6 September 1933 - 2 May 2022
Axel Leijonhufvud was born September 6, 1933 in Stockholm, Sweden, the youngest of five children of Erik Gabriel Leijonhufvud and Helene Neovius. He grew up in a small town in the south of Sweden where his father had been appointed chief judge of the northern district of Scania. In his teen years Axel began to feel the smallness of his town and his parents reluctantly agreed to let him drop out of gymnasium for a school term to work as a seaman on a school ship, Sunbeam, which sailed from Gothenburg, Sweden to the Caribbean and Recife, Brazil. Axel was a seaman and an officer in the Swedish Army before completing his undergraduate degree at the University of Lund in 1960. He first came to the U.S. on a one-year Scandinavian American Foundation fellowship. The Foundation placed him at the University of Pittsburgh, where he became intensely interested in economics, especially monetary theory, and earned an M.A. Axel never forgot the goodwill and generosity of his professors at Pitt who made possible his Ph.D. studies at one of the foremost U.S. economics departments of that day. At the invitation of Franco Modigliani, who was transferring from M.I.T. to Northwestern, Axel chose Northwestern.

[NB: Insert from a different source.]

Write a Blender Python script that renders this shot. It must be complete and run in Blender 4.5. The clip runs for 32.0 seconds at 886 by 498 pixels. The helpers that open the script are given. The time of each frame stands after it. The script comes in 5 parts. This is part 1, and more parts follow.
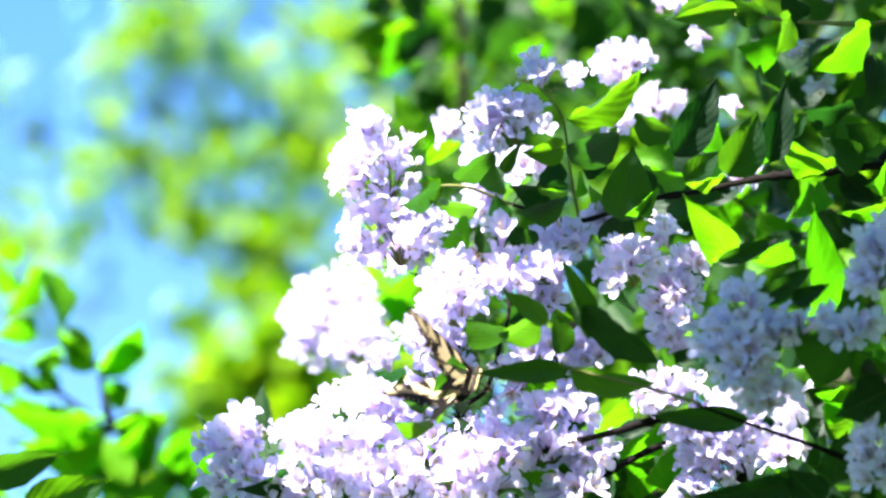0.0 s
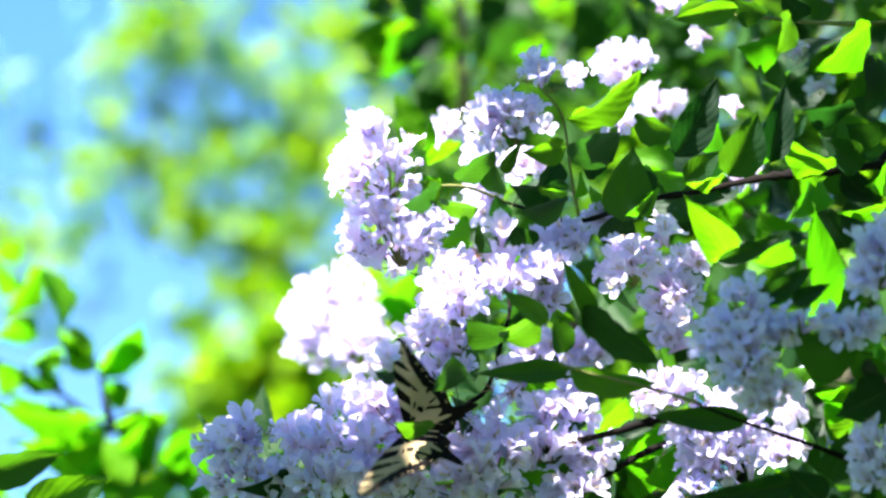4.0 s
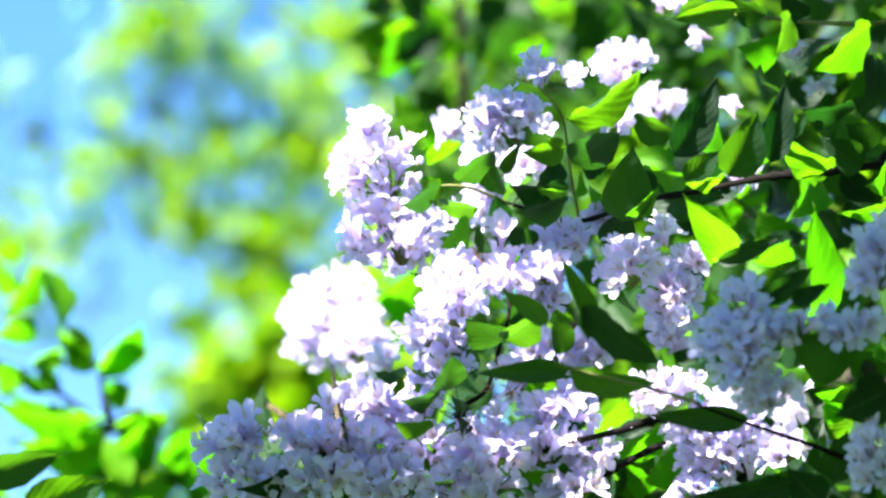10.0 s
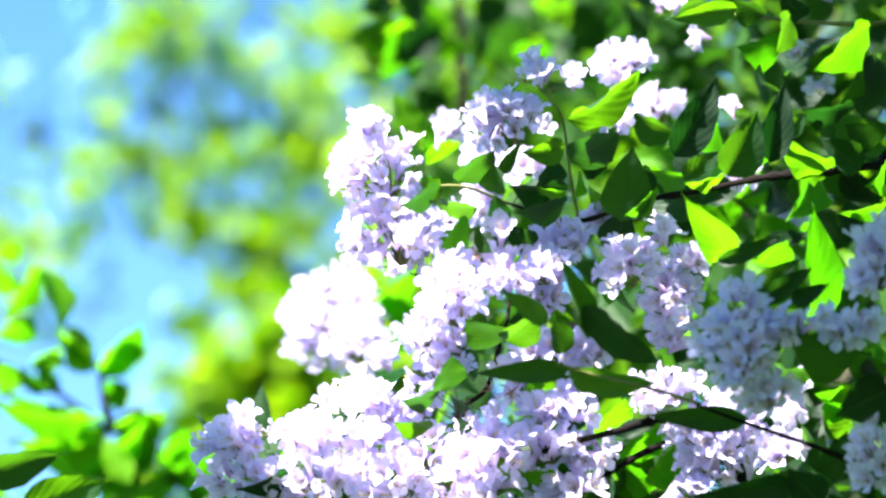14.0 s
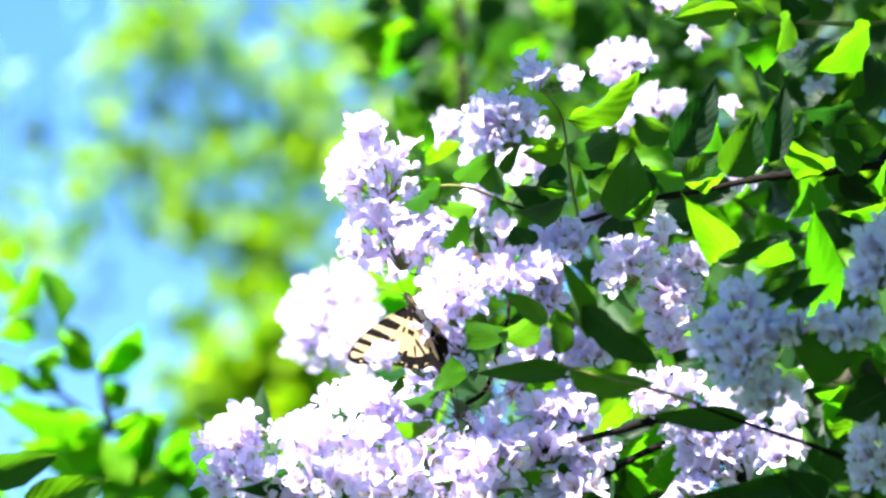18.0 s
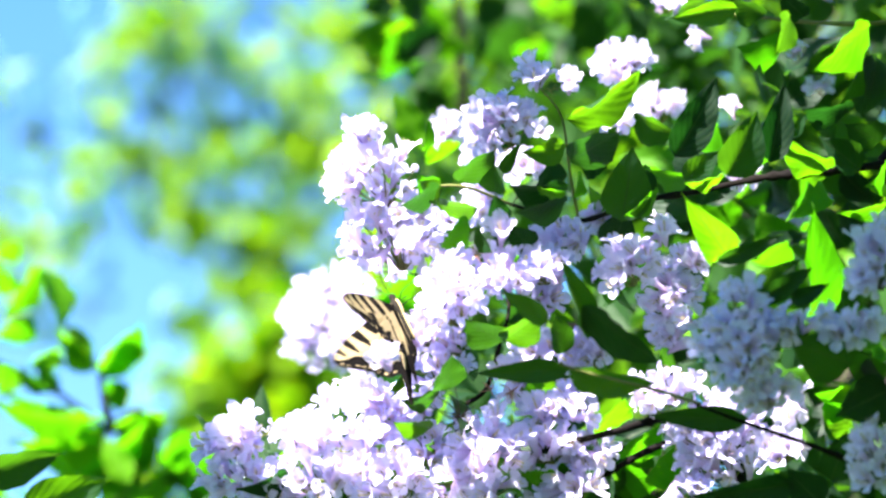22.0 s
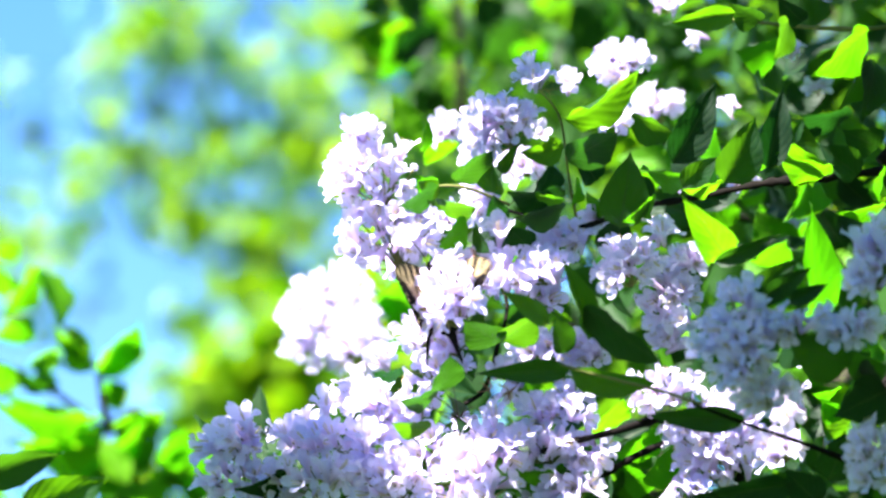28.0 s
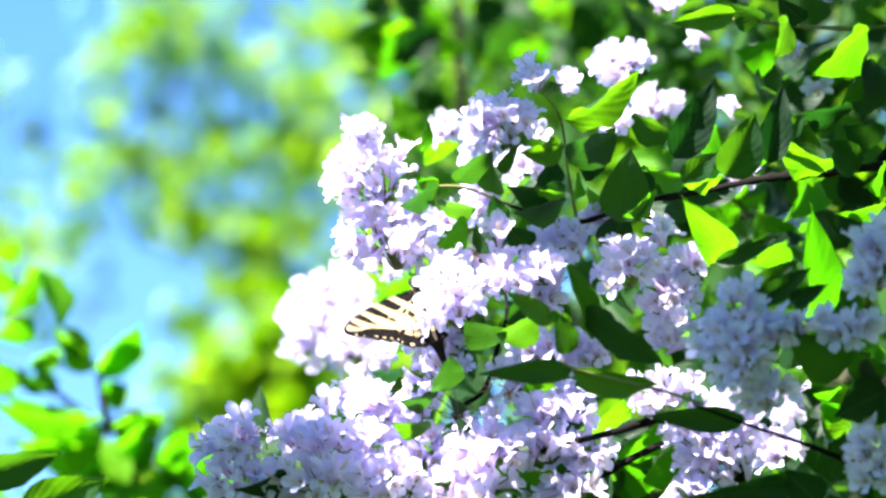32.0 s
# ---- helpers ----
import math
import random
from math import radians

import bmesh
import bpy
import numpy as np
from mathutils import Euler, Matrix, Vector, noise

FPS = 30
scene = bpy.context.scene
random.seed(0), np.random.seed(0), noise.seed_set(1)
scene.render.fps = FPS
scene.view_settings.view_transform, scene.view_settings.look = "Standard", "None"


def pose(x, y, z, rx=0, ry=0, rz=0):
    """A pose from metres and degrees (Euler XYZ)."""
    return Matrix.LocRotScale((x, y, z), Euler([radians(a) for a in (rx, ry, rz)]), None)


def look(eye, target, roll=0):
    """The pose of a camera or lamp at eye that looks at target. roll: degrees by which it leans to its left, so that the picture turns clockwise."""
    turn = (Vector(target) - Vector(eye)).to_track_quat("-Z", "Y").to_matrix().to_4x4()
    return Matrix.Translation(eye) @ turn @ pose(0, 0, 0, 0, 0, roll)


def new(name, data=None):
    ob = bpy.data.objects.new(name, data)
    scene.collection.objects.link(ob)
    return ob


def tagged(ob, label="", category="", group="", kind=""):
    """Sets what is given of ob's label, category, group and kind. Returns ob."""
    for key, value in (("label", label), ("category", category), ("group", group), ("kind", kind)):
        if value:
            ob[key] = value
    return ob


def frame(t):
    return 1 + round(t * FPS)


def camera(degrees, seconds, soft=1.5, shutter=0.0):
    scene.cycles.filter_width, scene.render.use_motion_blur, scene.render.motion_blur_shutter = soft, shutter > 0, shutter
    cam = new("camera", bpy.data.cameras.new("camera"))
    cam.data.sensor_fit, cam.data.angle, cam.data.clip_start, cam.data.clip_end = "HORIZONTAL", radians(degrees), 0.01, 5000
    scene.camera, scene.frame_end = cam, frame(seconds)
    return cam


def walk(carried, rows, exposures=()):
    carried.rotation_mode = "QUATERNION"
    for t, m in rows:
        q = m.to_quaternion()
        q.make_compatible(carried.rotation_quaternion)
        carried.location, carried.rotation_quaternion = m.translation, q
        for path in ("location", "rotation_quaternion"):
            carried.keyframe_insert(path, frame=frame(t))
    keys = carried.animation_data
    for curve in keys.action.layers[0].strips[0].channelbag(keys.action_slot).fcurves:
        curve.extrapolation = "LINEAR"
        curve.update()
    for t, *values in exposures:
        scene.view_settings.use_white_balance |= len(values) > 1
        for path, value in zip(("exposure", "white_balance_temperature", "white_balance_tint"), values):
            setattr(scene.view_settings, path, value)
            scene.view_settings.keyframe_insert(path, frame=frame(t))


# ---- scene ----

Axel’s doctoral dissertation first published by Oxford in 1968, On Keynesian Economics and the Economics of Keynes, went through many printings and was translated into German, French, Italian, Spanish, Serbo-Croatian, Japanese, and, he would discover, also Chinese (presumably Mandarin). Even more widely published and translated has been an anthropological parody he did on the American “tribes” or schools of thought in the 1960’s entitled “Life Among the Econ”. The article was cited as recently as 2021 by Gillian Tett in the Financial Times. His other well-known books include Information and Coordination (1981) and, with Daniel Heymann, High Inflation (1995). During the Great Recession of 2009, he continued to publish extensively in the on-line journal, VoxEU.

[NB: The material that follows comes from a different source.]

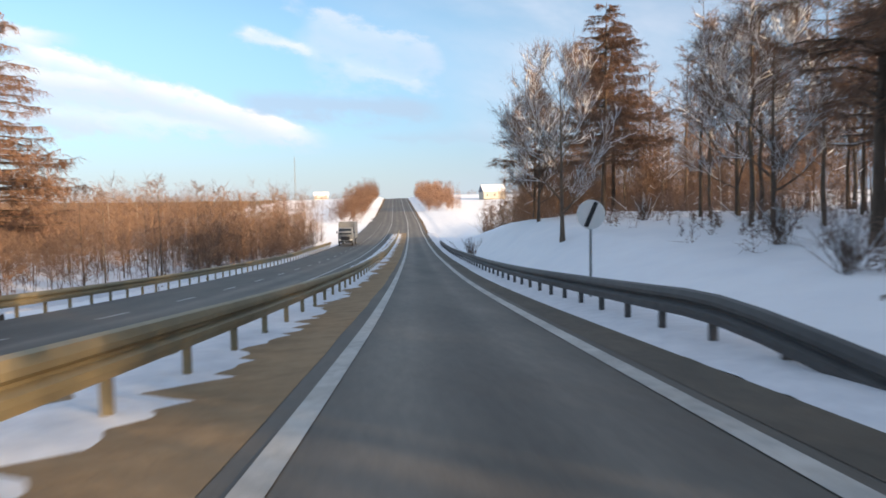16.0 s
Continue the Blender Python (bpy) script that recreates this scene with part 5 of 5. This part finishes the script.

Axel came to UCLA in 1964 where he served as department chairman three times and supervised fifty doctoral dissertations. In 1994, he took early retirement and was in 1995 named Professor of Monetary Economics at University of Trento, Italy. He helped organize the Trento Summer School in Adaptive Economic Dynamics and would remain active in its direction through 2018.

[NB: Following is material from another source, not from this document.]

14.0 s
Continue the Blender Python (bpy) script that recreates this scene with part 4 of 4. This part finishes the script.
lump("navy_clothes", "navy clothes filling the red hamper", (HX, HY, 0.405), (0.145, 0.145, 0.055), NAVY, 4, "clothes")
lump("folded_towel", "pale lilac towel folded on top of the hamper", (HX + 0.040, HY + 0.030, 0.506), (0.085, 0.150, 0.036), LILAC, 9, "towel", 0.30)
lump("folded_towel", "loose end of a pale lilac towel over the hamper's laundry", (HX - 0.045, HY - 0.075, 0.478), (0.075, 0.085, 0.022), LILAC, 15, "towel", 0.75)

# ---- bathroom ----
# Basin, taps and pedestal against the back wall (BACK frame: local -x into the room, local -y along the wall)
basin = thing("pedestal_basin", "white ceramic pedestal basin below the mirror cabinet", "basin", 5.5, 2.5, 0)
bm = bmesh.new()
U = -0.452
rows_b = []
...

Axel received four honorary degrees: University of Lund, University of Nice, Sophia-Antipolis, University of Cordoba (Argentina), University of Trento, Italy. He had a number of distinguished appointments including Overseas Fellow of Churchill College, Cambridge, Institute for Advanced Studies, Princeton, and Centers for Advanced Studies in Jerusalem and in Vienna. He has been Visiting Professor at the University of Strasbourg, European University Institute (Fiesole), Stockholm School of Economics, and University of Konstanz (Germany) and has lectured at universities in many countries throughout the world. As a foremost expert on high inflations and deep depressions Axel gave testimony before Congress on more than one occasion, was involved in one of the monetary stabilization efforts in Argentina in the 1980’s and during the critical transition period gave expert advice to Kazakhstan and an autonomous region in Russia.
Axel was a gentleman in every sense of the word. He will be remembered by those who knew him for his kindness, wit, general sense of humor, and mastery of the English language. He will be greatly missed by his family, colleagues, friends, and the many students whom he mentored.